I don’t code in a tie

Table of Contents
Something never felt right#
I’ve always had a problem with technical interviews. They feel artificial, disconnected from reality, and frankly unfair. Judging someone’s abilities based on a few minutes of puzzle-coding under pressure? That’s never sat right with me.
Where it started#
Early in my career, I interviewed at a company for a C++ position. The experience conversation went well. The technical questions went well. Then, just as I thought we were wrapping up, the interviewer announced there would be a coding test.
I didn’t panic. I simply told him I wouldn’t do it—not in these conditions. I don’t code in a suit and tie (yes, showing up to interviews dressed like that was expected back then—times have changed). I didn’t have any of my usual tools on his machine. And I had just traveled 500 kilometers to be there—not exactly peak mental condition for solving puzzles. If he wanted a coding test, I’d be happy to do it from home, on my own computer, whenever he wanted. But not here, not now.
To my surprise, he didn’t just accept—he asked me to stay and made me an offer on the spot.
What’s wrong with technical interviews#
The problems with coding interviews are well documented, so I won’t belabor them. But a few things stand out.

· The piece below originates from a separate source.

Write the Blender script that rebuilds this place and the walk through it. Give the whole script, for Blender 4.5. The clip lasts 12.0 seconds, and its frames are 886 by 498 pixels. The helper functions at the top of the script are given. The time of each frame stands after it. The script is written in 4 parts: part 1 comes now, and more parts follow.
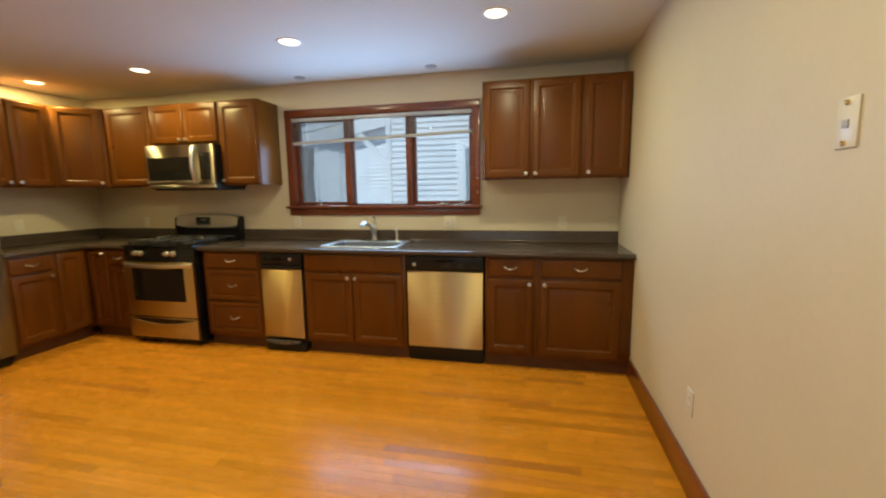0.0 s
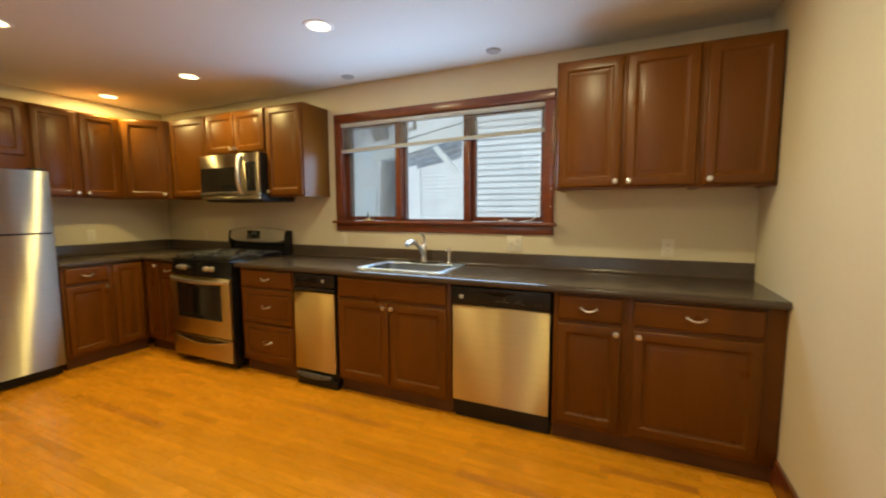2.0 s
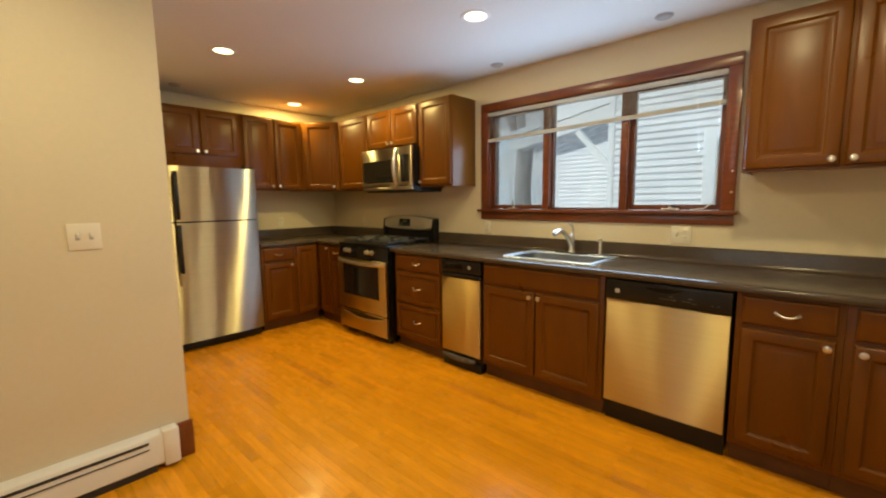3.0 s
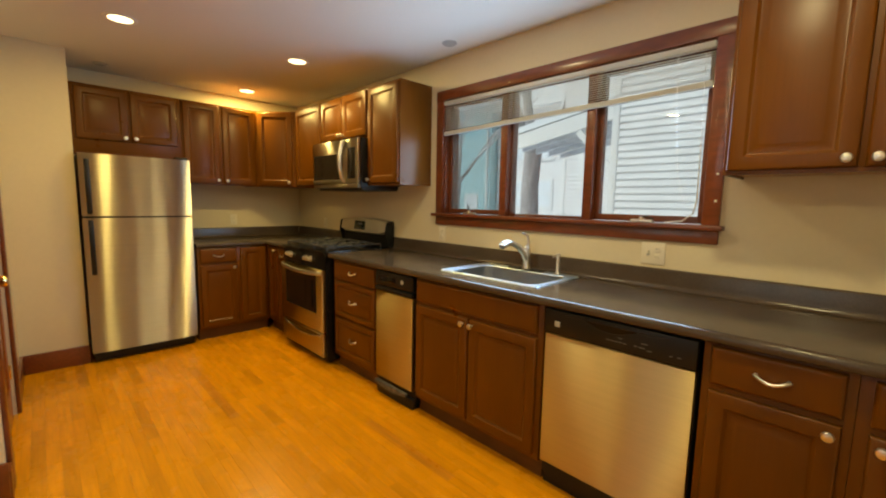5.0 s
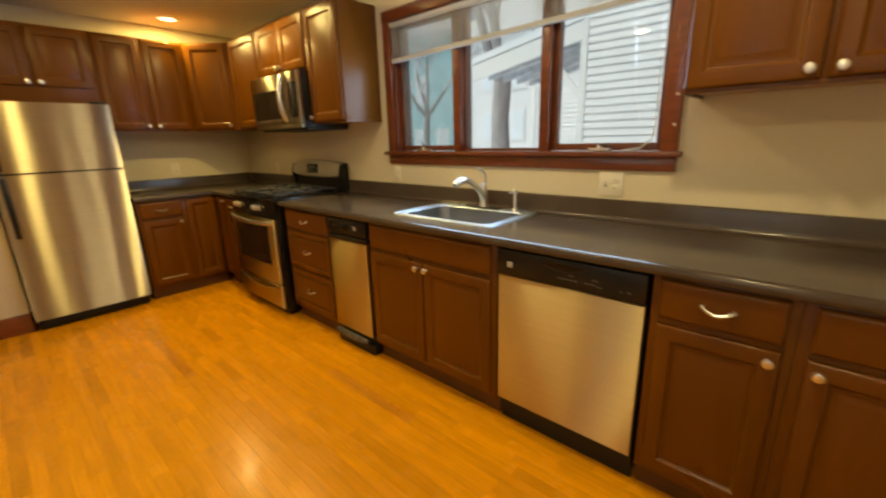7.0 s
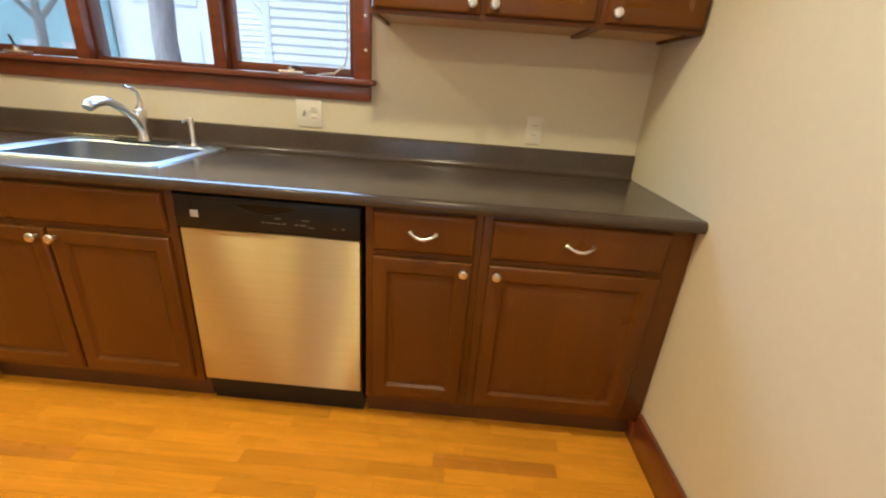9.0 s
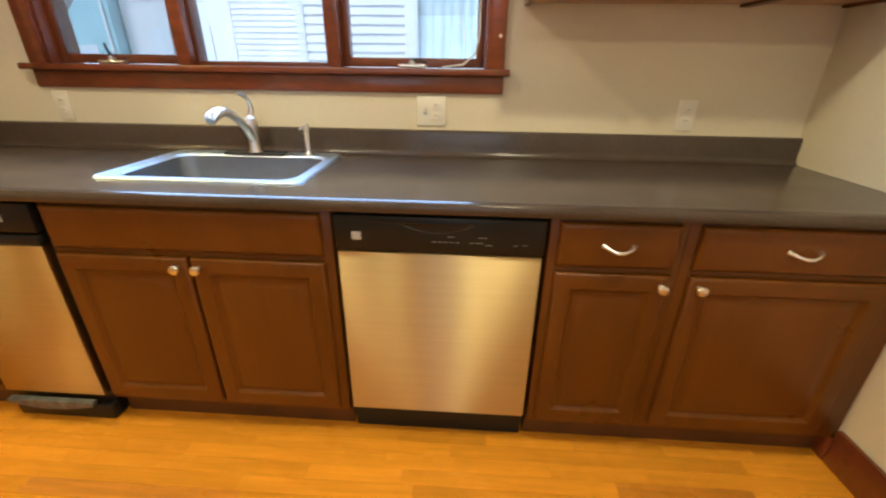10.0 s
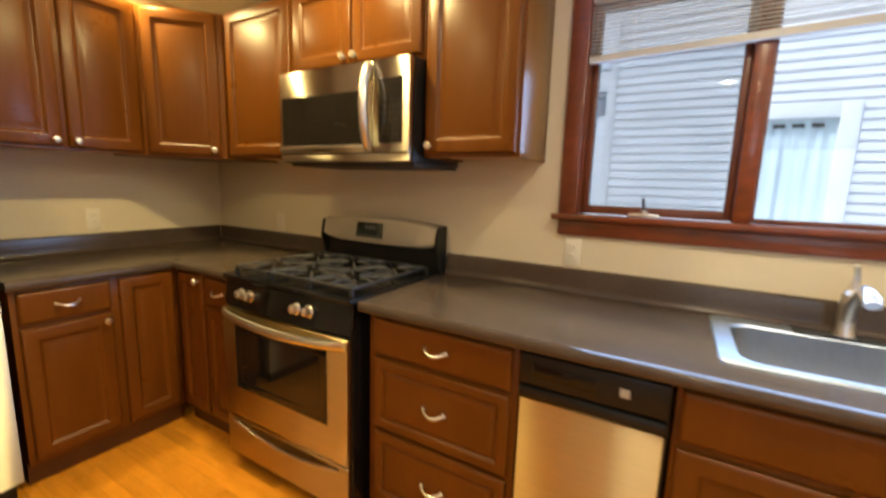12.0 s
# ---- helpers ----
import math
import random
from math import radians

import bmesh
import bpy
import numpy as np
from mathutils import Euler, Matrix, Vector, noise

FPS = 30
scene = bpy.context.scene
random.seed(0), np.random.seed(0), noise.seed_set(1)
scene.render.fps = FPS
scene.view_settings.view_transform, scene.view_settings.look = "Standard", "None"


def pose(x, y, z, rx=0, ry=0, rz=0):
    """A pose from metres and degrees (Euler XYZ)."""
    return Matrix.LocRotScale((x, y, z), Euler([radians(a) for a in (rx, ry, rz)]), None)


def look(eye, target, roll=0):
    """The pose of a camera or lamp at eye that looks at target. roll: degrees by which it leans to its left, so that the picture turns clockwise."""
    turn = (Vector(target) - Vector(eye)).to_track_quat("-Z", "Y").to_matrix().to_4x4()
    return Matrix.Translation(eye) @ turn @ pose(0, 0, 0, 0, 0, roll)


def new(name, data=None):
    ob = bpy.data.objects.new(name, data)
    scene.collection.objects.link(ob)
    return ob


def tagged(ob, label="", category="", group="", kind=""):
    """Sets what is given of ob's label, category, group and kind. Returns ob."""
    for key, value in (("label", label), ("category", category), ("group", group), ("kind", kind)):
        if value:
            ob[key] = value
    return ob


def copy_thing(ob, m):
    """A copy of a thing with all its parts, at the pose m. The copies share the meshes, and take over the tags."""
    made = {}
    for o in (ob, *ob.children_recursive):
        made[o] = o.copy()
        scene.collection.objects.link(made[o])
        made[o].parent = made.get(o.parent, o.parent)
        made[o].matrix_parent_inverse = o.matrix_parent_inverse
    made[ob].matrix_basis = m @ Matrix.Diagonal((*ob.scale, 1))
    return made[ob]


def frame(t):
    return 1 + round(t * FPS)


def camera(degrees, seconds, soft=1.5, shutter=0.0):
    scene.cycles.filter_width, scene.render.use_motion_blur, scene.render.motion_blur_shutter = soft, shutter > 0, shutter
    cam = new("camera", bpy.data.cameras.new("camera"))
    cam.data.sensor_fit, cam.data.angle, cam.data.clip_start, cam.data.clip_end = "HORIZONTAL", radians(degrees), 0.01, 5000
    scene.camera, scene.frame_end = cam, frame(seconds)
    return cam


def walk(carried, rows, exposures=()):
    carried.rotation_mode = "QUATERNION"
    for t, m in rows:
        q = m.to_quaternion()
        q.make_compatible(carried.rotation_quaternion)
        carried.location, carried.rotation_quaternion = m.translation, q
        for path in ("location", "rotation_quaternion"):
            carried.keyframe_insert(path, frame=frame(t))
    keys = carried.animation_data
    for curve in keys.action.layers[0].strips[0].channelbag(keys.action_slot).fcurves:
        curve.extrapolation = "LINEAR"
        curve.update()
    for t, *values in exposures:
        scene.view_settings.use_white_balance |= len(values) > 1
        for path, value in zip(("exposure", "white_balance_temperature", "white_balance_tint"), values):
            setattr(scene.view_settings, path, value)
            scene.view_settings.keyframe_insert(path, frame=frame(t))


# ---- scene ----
cam = camera(94.6, 12.0, soft=2.1, shutter=0.3)
PATH = [
    (0, (-0.003, -0.153, 1.364), (-0.432, 1.781, 1.089), -0.8),
    (0.5, (-0.016, 0.137, 1.341), (-0.274, 2.1, 1.055), -0.9),
    (1, (0.069, 0.449, 1.346), (-0.328, 2.404, 1.196), -0.4),
    (1.5, (0.076, 0.56, 1.352), (-0.489, 2.47, 1.173), -0.1),
    (2, (0.029, 0.582, 1.338), (-0.804, 2.391, 1.148), -0.2),
    (2.5, (-0.042, 0.569, 1.32), (-1.179, 2.201, 1.12), -0.5),
    (2.7, (-0.080, 0.529, 1.329), (-1.319, 2.084, 1.111), -0.6),
    (4.3, (-0.032, 0.857, 1.307), (-1.536, 2.155, 1.079), -0.3),
    (4.5, (0.009, 1.006, 1.329), (-1.452, 2.351, 1.097), 0.4),
    (5, (-0.015, 1.296, 1.331), (-1.432, 2.689, 1.104), 1.1),
    (5.5, (-0.081, 1.369, 1.348), (-1.696, 2.528, 1.129), 0.8),
    (6, (-0.042, 1.419, 1.348), (-1.738, 2.462, 1.158), -0.0),
    (6.5, (-0.041, 1.45, 1.337), (-1.641, 2.614, 1.048), -0.7),
    (7, (-0.005, 1.485, 1.33), (-1.305, 2.911, 0.807), -1.6),
    (7.5, (0.058, 1.519, 1.319), (-0.84, 3.169, 0.633), -1.5),
    (7.7, (0.094, 1.510, 1.280), (-0.671, 3.227, 0.597), -1.0),
    (9.3, (-0.169, 1.754, 1.244), (-0.173, 3.598, 0.469), 4.7),
    (9.5, (-0.26, 1.806, 1.252), (-0.309, 3.613, 0.397), 3.7),
    (10, (-0.603, 1.819, 1.257), (-0.703, 3.641, 0.439), 0.8),
    (10.5, (-0.929, 1.786, 1.279), (-1.091, 3.62, 0.499), 2.8),
    (11, (-1.256, 1.835, 1.272), (-1.708, 3.63, 0.514), 1.1),
    (11.5, (-1.61, 1.815, 1.278), (-2.42, 3.508, 0.587), 2.9),
    (12, (-1.936, 1.784, 1.346), (-2.921, 3.497, 1.04), 1.8),
]
EXPOSURES = [(0.0, -0.72, 5700, 7), (2.5, -0.63, 6500, 7), (4.5, -0.70, 6900, 7), (6.0, -0.80, 7250, 7), (7.0, -0.68, 7200, 8), (7.7, -0.35, 6750, 10), (9.5, -0.18, 5400, 12), (10.5, -0.22, 5800, 15), (12.0, -0.16, 5900, 17)]
walk(cam, [(t, look(eye, target, roll)) for t, eye, target, roll in PATH], EXPOSURES)

# ---- world, sun, lamps ----
world = bpy.data.worlds.new("overcast_sky")
scene.world = world
world.use_nodes = True
wn = world.node_tree
sky = wn.nodes.new("ShaderNodeTexSky")
sky.sky_type = "NISHITA"
sky.sun_disc = False
sky.sun_elevation, sky.sun_rotation = radians(60), radians(215)
sky.air_density, sky.dust_density = 1.0, 3.0
wn.nodes["Background"].inputs["Strength"].default_value = 0.15
wn.links.new(sky.outputs[0], wn.nodes["Background"].inputs[0])
sun = new("sun", bpy.data.lights.new("sun", "SUN"))
sun.data.energy, sun.data.angle, sun.data.color = 4.3, radians(12), (0.84, 0.94, 1.0)
sun.matrix_world = look((0, 0, 20), (3.0, 4.2, 11.0))

CEIL = 2.41
LAMP_SPOTS = [(-4.47, 2.86), (-3.23, 2.81), (-1.67, 2.55), (-0.24, 2.44), (-3.30, 1.72), (-1.67, 0.60), (-0.24, 0.60)]  # the last pair goes on over the other end of the room
for lx, ly in LAMP_SPOTS:
    bulb = new("downlight_bulb", bpy.data.lights.new("downlight_bulb", "AREA"))
    bulb.data.shape, bulb.data.size, bulb.data.energy, bulb.data.color = "DISK", 0.11, {-4.47: 28.0, -3.23: 29.0, -3.30: 14.0, -0.24: 21.0}.get(lx, 15.0), (1.0, 0.75, 0.25) if lx < -3.2 else (1.0, 0.83, 0.44)
    bulb.matrix_world = pose(lx, ly, CEIL - 0.012)
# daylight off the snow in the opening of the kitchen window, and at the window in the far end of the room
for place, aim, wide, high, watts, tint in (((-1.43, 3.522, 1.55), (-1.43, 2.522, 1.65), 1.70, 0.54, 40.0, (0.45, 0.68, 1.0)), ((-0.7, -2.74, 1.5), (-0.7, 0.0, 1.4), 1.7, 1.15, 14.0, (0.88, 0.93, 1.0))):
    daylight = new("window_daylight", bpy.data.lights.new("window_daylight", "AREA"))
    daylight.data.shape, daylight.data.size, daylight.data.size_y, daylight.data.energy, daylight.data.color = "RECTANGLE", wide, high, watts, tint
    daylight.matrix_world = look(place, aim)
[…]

Having someone watch over your shoulder while you code is uncomfortable at best, distracting at worst. Doing it without your own tools and environment adds to the friction. And being asked to “code under pressure” in a time-limited setting runs counter to what good programming actually requires: calm and concentration.
I’ve seen two flavors of technical interviews, and neither works particularly well. The first is when the interviewer presents a problem they encountered at work—something that took them days to solve properly—and expects the candidate to produce something meaningful in an hour. The second is the leetcode-style puzzle: interesting in isolation, but unlikely to resemble anything the candidate will ever encounter on the job. And easily gameable by anyone willing to grind through practice problems the week before.
Neither situation reflects the actual work. So what are we really measuring?
A better approach#
Over the years, I’ve conducted hundreds of interviews. What works best, in my experience, is far simpler—and far more revealing.
Ask candidates to describe two or three challenging or interesting problems they’ve worked on recently. Pick one yourself—ideally the one that intrigues you most or where you sense depth. Then dig in.
This approach tells you several things at once. First, you learn what they find challenging and interesting—which says a lot about their level and their taste. Second, by exploring the details together, you can probe the decisions they made, especially the ones you might have done differently. How do they justify their choices? How do they talk about mistakes? Do they own them or deflect?
This kind of conversation reveals how someone actually thinks, where their strengths lie, and whether they’re being genuine or embellishing. Yes, it’s more demanding for the interviewer—you have to engage deeply, follow threads, and think on your feet. But the signal you get is incomparably richer than watching someone fumble through a binary tree traversal on a whiteboard.
Does this scale as well as standardized coding tests? No. It requires more experienced interviewers, and there’s an element of subjectivity. But I’d argue there’s subjectivity in technical interviews too—it’s just hidden behind the illusion of objectivity.
The honest question#
I’ll be honest: at some point, I had a moment of doubt. What if I hated technical interviews simply because I couldn’t pass them? It’s a fair question—and one worth confronting honestly.
So I swallowed my pride, steeled myself, and applied to a GAFAM-tier company. I went through the gauntlet: the leetcode prep, the system design rounds, the whole thing.
Still here? Want to know how it went?
I got hired. And I still hate technical interviews.